The policyholder hired a contractor to remove trees that she mistakenly believed to be on her own property. Her neighbors sued, alleging trespass and negligence. The insurer denied coverage on the ground that the underlying suit alleged only intentional conduct. In the ensuing litigation, a trial court granted the insurer’s summary judgment motion, finding no allegations of a covered “occurrence,” and alternatively that several policy exclusions barred coverage.

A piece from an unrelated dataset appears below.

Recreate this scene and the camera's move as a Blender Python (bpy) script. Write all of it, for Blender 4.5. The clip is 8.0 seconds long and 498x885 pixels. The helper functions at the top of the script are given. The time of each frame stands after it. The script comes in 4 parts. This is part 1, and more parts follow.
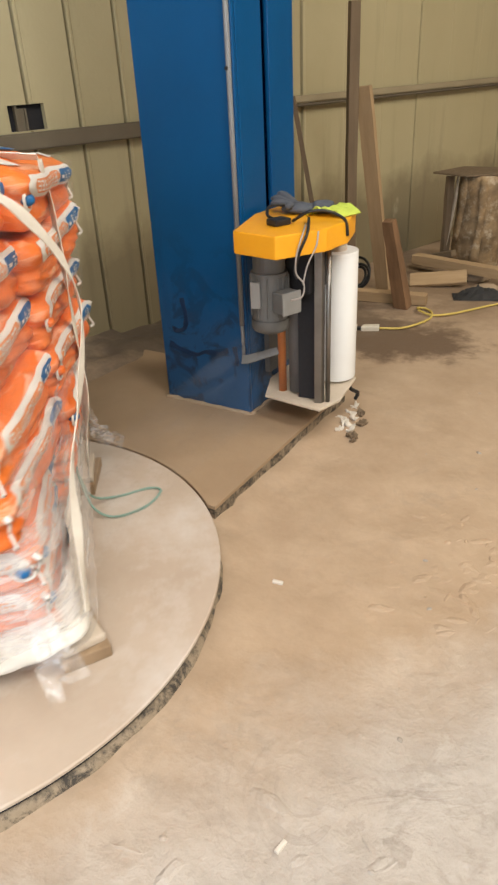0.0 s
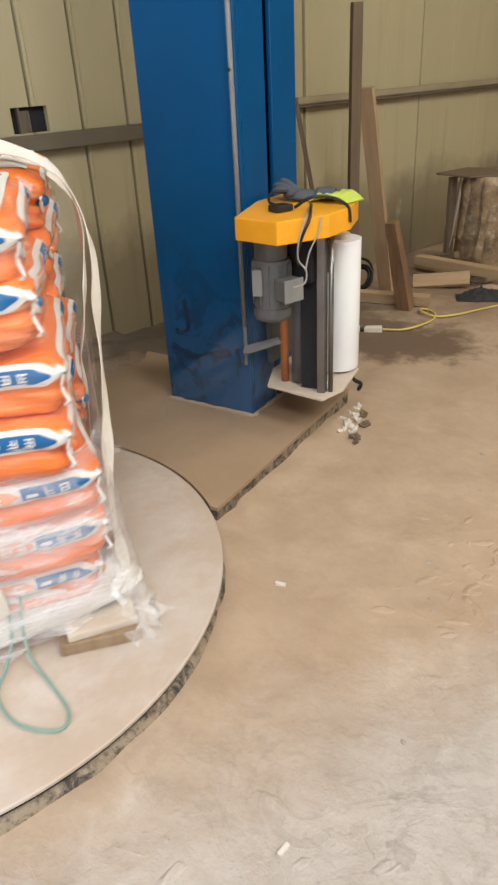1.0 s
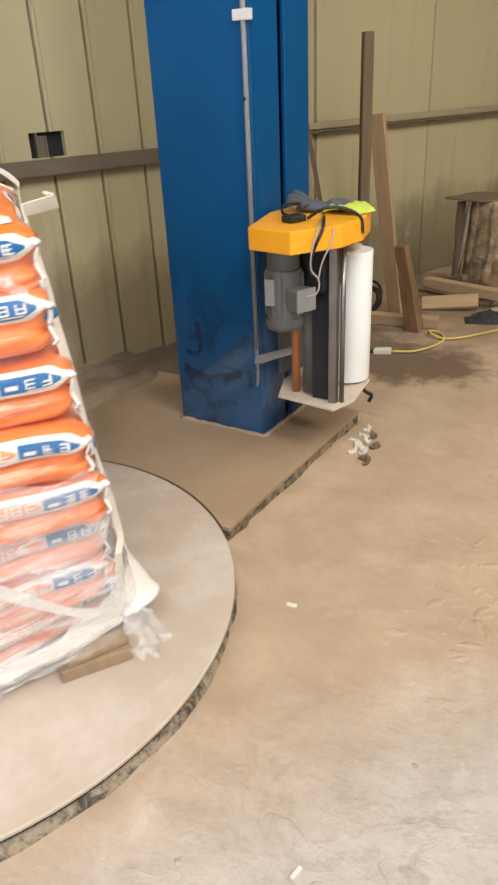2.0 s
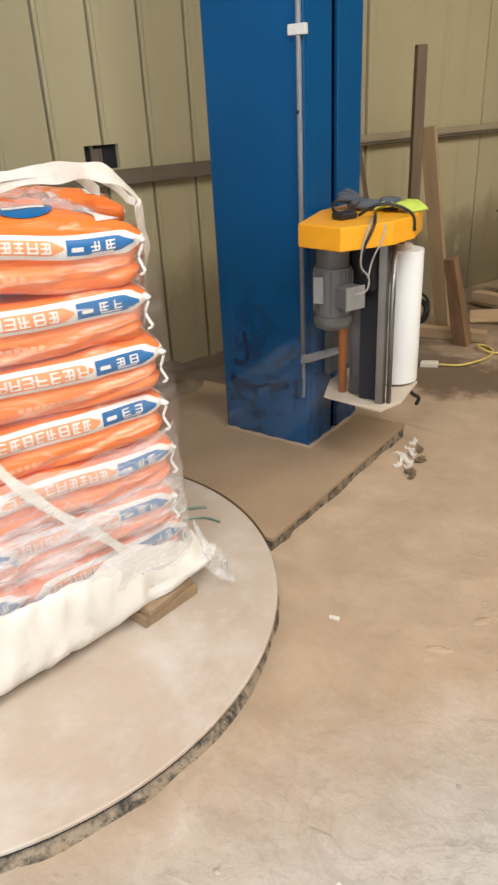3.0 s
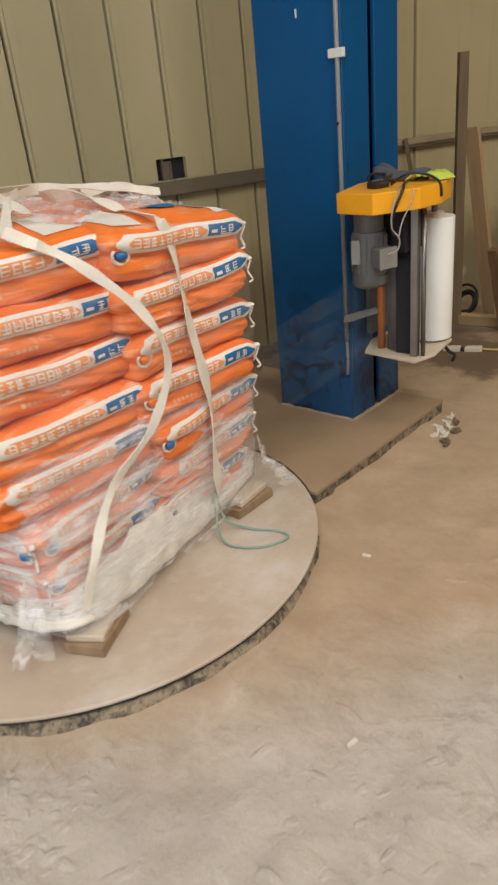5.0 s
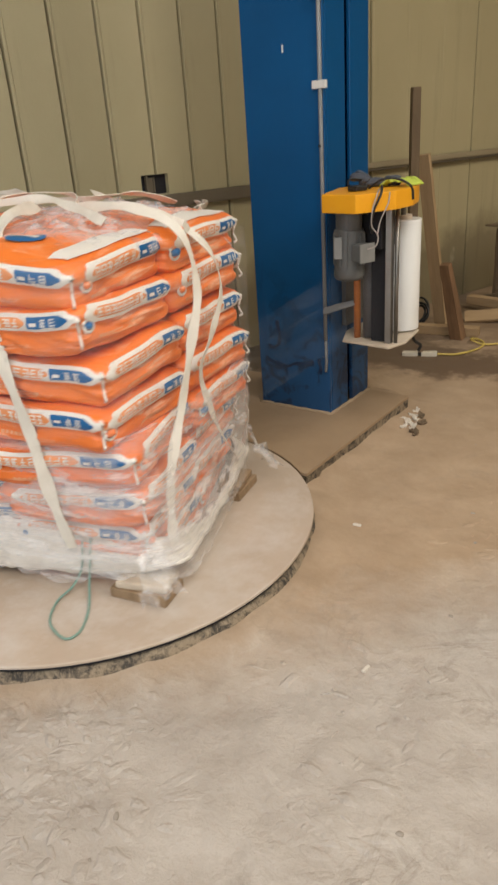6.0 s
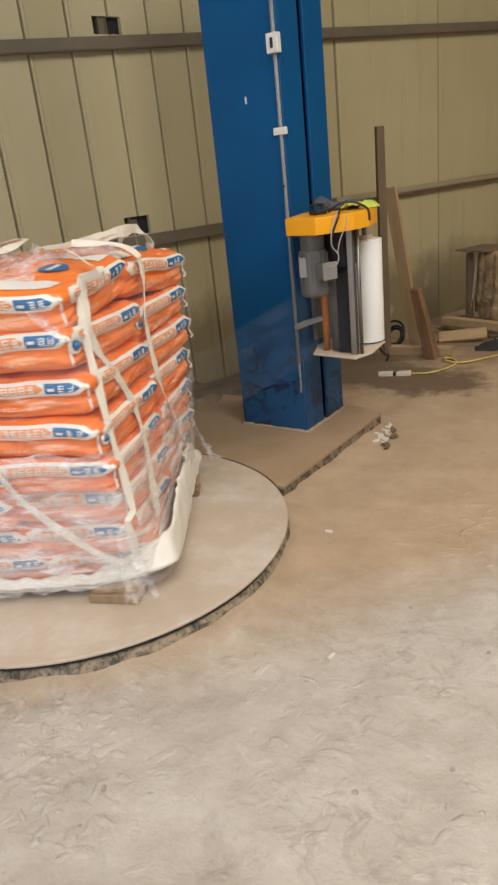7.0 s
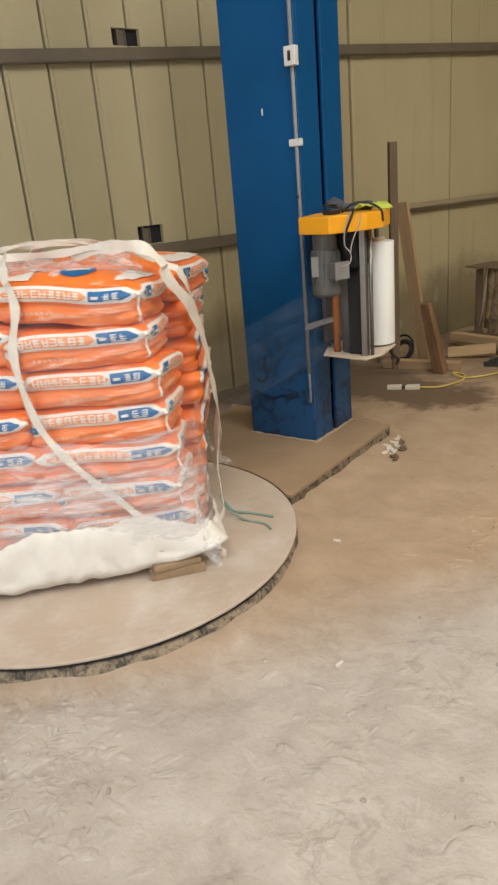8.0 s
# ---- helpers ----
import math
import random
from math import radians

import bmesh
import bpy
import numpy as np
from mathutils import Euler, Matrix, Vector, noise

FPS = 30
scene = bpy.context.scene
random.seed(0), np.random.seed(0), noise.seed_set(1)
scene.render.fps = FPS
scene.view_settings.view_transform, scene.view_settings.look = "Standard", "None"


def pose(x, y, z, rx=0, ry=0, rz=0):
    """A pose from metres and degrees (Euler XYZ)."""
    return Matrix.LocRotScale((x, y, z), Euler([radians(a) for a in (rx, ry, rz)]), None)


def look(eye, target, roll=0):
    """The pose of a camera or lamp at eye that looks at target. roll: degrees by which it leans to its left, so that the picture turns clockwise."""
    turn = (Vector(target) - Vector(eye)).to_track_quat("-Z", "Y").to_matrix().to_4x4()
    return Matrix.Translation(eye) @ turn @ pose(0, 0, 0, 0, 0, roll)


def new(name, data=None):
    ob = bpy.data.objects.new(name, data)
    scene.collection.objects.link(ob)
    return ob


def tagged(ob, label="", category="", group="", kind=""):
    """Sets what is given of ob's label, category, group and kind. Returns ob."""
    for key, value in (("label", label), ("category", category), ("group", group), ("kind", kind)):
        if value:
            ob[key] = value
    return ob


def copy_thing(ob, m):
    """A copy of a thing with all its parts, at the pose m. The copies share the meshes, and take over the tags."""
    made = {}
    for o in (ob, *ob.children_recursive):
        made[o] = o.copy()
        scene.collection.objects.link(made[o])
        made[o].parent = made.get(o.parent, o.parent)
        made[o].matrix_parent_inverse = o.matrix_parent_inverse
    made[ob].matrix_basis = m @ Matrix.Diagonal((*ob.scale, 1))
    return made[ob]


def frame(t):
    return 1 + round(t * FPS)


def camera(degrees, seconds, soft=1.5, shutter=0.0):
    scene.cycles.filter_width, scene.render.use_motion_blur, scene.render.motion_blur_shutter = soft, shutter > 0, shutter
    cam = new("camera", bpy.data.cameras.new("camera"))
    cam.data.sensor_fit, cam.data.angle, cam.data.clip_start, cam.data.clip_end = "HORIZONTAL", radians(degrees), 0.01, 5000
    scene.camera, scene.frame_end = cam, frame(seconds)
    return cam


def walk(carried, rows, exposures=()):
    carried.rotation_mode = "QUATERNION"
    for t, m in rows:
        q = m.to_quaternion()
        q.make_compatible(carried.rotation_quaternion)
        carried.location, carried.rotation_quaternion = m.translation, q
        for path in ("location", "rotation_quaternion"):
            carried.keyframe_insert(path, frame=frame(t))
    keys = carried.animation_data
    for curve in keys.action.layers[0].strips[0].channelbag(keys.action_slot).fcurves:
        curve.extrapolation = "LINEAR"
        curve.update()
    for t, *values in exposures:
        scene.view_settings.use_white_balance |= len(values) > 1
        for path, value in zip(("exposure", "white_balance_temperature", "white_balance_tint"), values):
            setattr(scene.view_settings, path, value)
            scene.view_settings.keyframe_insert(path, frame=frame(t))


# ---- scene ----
cam = camera(39.5, 8.0, soft=2.5, shutter=0.3)
PATH = [
    (0.0, pose(1.363, -2.163, 1.339, 61.34, 2.61, 31.08)),
    (0.5, pose(1.361, -2.159, 1.330, 61.54, 2.79, 31.17)),
    (1.0, pose(1.364, -2.160, 1.336, 61.50, 2.80, 31.29)),
    (2.5, pose(1.348, -2.193, 1.362, 63.78, 2.55, 33.26)),
    (3.0, pose(1.342, -2.197, 1.359, 64.03, 2.80, 35.51)),
    (3.5, pose(1.331, -2.210, 1.356, 64.04, 3.28, 37.25)),
    (4.0, pose(1.333, -2.230, 1.360, 64.73, 3.48, 37.63)),
    (4.2, pose(1.358, -2.251, 1.368, 65.58, 3.42, 38.66)),
    (5.3, pose(1.690, -2.580, 1.394, 64.33, 5.72, 40.76)),
    (5.5, pose(1.655, -2.660, 1.380, 64.26, 6.14, 39.84)),
    (5.8, pose(1.631, -2.780, 1.377, 65.18, 4.76, 36.30)),
    (6.0, pose(1.646, -2.850, 1.392, 66.11, 3.83, 35.70)),
    (6.2, pose(1.677, -2.896, 1.391, 67.92, 3.00, 38.00)),
    (6.3, pose(1.687, -2.913, 1.405, 67.58, 2.31, 38.75)),
    (6.5, pose(1.745, -2.924, 1.400, 66.54, 3.24, 38.13)),
    (6.7, pose(1.801, -2.953, 1.396, 67.45, 3.99, 35.17)),
    (6.8, pose(1.812, -2.962, 1.414, 67.70, 4.27, 34.60)),
    (7.0, pose(1.863, -2.972, 1.419, 68.51, 5.87, 35.01)),
    (7.5, pose(1.861, -2.984, 1.422, 68.96, 5.43, 35.92)),
    (8.0, pose(1.846, -2.997, 1.390, 69.82, 4.83, 35.74)),
]
EXPOSURES = [
    (0.0, -0.16, 6500, 10), (0.5, -0.08, 6400, 10), (1.0, -0.26, 6150, 10), (2.5, -0.05, 6250, 10), (3.0, -0.20, 6200, 10), (3.5, -0.38, 6150, 10),
    (4.2, -0.48, 6400, 10), (5.3, -0.76, 6600, 10), (6.0, -0.70, 6650, 10), (6.6, -0.70, 6650, 10), (7.2, -0.55, 6500, 10), (8.0, -0.58, 6550, 10),
]
walk(cam, PATH, EXPOSURES)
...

The appellate court affirmed, explaining that the tree removal and land leveling were intentional actions, regardless of the policyholder’s mistaken beliefs about property boundaries. The court rejected the policyholder’s contention that Liberty Surplus Ins. Corp. v. Ledesma & Meyer Construction Co., 5 Cal. 5th 216 (2018), in which the California Supreme Court held that a negligent hiring suit stemming from an employee’s molestation of a third party may allege a covered occurrence, was controlling. The court explained that in Liberty Surplus, the causal chain that led to injury began with the employer’s alleged negligent act of hiring the employee, whereas here, the immediate cause of damage was the policyholder’s intentional action of tree removal. In addition, the court emphasized that Liberty Surplus “contain[ed] no language indicating it intended to overrule prior caselaw holding that intentional acts are not ‘accidents’ merely because the insured did not intend to cause injury.” Finally, the court deemed it irrelevant that the underlying suit alleged a cause of action sounding in negligence, noting that the insurer’s duty to defend turns on the facts alleged in the underlying complaint, not the labels of the causes of action.